New energy projects in Estonia


22.12.2014 Kinga Redłowska

The Estonian energy company Baltic Energy Partners has started to import gas from Lithuania. It seems to be a symbolic event – Estonia is depended on gas imported from Russia and so far hasn’t bought it from other Baltic states.

Baltic Energy Partners is a company that trades gas and electricity in the Baltic region. When it announced its latest decision on the public TV channel ETV it was underlined that it was a test purchase that would show if the transaction can bring profits for both sides. So far, the transaction has gone smoothly – it amounts to 100 thousand cubic meters of gas. The quantity is not very impressive taking into account that Estonia’s yearly gas imports amount to 700 million cubic metres (mcm). But it is a good start in sidestepping Russia’s Gazprom.

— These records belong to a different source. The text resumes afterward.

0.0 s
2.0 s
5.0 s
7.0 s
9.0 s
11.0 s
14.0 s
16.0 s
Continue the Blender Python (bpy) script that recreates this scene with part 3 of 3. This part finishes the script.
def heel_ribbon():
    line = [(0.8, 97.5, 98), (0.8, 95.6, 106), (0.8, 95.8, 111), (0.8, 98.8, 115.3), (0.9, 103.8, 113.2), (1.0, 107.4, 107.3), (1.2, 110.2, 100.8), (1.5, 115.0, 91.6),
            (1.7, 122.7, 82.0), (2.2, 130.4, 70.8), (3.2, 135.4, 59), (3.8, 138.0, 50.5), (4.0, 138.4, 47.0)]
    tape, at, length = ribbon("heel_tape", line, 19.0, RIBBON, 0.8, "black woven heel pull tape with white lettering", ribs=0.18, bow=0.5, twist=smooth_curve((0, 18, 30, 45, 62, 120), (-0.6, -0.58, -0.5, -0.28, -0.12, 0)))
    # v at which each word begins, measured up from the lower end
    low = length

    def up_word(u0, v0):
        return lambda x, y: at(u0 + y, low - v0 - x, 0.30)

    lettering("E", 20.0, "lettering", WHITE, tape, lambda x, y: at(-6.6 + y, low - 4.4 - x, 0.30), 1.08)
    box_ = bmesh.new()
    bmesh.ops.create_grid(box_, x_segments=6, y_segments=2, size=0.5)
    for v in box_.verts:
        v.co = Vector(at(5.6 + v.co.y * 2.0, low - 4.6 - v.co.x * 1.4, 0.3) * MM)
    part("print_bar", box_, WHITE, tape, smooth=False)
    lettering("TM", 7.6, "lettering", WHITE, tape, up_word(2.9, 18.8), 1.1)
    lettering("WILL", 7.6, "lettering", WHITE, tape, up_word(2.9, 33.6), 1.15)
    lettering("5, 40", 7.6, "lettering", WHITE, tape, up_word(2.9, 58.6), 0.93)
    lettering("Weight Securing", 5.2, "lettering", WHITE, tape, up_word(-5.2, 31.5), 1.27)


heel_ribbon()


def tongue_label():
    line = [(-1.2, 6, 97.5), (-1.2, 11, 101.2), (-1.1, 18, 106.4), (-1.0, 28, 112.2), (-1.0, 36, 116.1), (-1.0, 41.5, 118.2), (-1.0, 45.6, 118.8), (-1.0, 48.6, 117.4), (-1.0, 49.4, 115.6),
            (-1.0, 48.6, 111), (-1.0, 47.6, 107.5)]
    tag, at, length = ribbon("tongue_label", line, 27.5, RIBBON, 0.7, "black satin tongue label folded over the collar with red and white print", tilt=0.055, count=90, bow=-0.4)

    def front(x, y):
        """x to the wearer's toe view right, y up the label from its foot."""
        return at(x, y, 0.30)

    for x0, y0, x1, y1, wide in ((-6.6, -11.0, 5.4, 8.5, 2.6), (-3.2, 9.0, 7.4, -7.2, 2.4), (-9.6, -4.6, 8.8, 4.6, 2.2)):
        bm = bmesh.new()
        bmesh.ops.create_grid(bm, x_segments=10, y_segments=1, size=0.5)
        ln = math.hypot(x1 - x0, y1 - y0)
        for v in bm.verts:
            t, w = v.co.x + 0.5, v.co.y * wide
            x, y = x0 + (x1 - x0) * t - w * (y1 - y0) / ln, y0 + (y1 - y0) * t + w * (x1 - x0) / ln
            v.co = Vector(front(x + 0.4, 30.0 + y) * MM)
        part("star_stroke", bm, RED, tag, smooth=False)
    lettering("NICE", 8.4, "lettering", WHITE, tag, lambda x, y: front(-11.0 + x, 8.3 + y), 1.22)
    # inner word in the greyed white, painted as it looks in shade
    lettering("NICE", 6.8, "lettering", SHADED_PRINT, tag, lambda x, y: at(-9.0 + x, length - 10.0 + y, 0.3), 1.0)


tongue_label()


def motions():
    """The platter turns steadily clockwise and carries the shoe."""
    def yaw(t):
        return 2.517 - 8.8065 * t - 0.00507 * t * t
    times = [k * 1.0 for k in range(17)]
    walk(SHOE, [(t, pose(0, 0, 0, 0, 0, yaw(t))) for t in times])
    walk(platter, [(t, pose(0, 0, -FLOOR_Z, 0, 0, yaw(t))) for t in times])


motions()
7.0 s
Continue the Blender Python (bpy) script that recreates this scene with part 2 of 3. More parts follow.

Estonia has also been developing energy interconnectivity with Finland. A few weeks ago Prime Ministers Taavi Roivas and Alexander Stubb reached an agreement to build two liquefied natural gas (LNG) terminals, connected by a pipeline, in both countries by 2019. The project is called Balticconnector and, if successful, will increase energy security of both countries, especially in the face of potentially unstable supplies form Russia. Both countries hope that the project will be co-financed from the EU funds.

The plans include the construction of a large-scale LNG terminal in Finland, which would then provide liquefied natural gas to both countries. A small-scale terminal will be built in Estonia. The aim is to the develop gas infrastructure in the Baltic region that would enable Finland and Estonia to access the underground gas storage in Latvia.

The project was initiated by the Finnish energy company Gasu and the Estonian Esti Gaas AS. The feasibility study was completed in May 2007. A preliminary environmental impact assessment programme was done in 2010. The pipeline is planned to be 79-kilometre long and will be laid at seabed of the Gulf of Finland, starting from Ingå in Finland. The other end will be built in Paldiski in Estonia. Earlier, an alternative rout was considered from Vuosaari (Helsinki) to Paldiski. But it would be a longer pipeline – 140-kilometre long, so finally the decision makers chose a shorter option. In Estonia, the pipeline will be connected with the existing DN700 transmission pipeline from Latvia. The capacity of the pipeline will be 2 billion cubic metres per annum.

Prime Minister Roivas told ETV that despite the fact that the original aim was to build a large-scale LNG terminal in Estonia, he is content to have reached an agreement. “Let’s start with the fact that Estonia will get its own terminal. True, not the regional one, but one which ensures energy security. Also, if the Finnish government for some reason will not proceed with the plans for the regional terminal by the end of 2016, it could be built in Estonia. From our point of view, it was important to move forward, after three years of negotiations that went nowhere,” Rõivas said.

Estonia, like other Baltic states, is energy dependent on Russia. Lithuanians have made a huge step forward and since December 2014 are proud of FSRU Independence (floating LNG storage and regasification unit to be used as an LNG import terminal). Estonians have only just entered a path to implement large energy projects. Of course, there is oil shale – Estonian exploration accounts for 70% of the worldwide exploration – but still Estonia is energy dependent on Russia. In October 2014 the office of Commissioner Gunther Oettinger warned that Estonia is the most energy depended EU member state. If Moscow holds on the supplies, gas that is stored in gas storage facilities could be used for four, maximum five days. The decisions that have been lately made in Tallinn by the government and Estonian companies are the light at the end of the tunnel.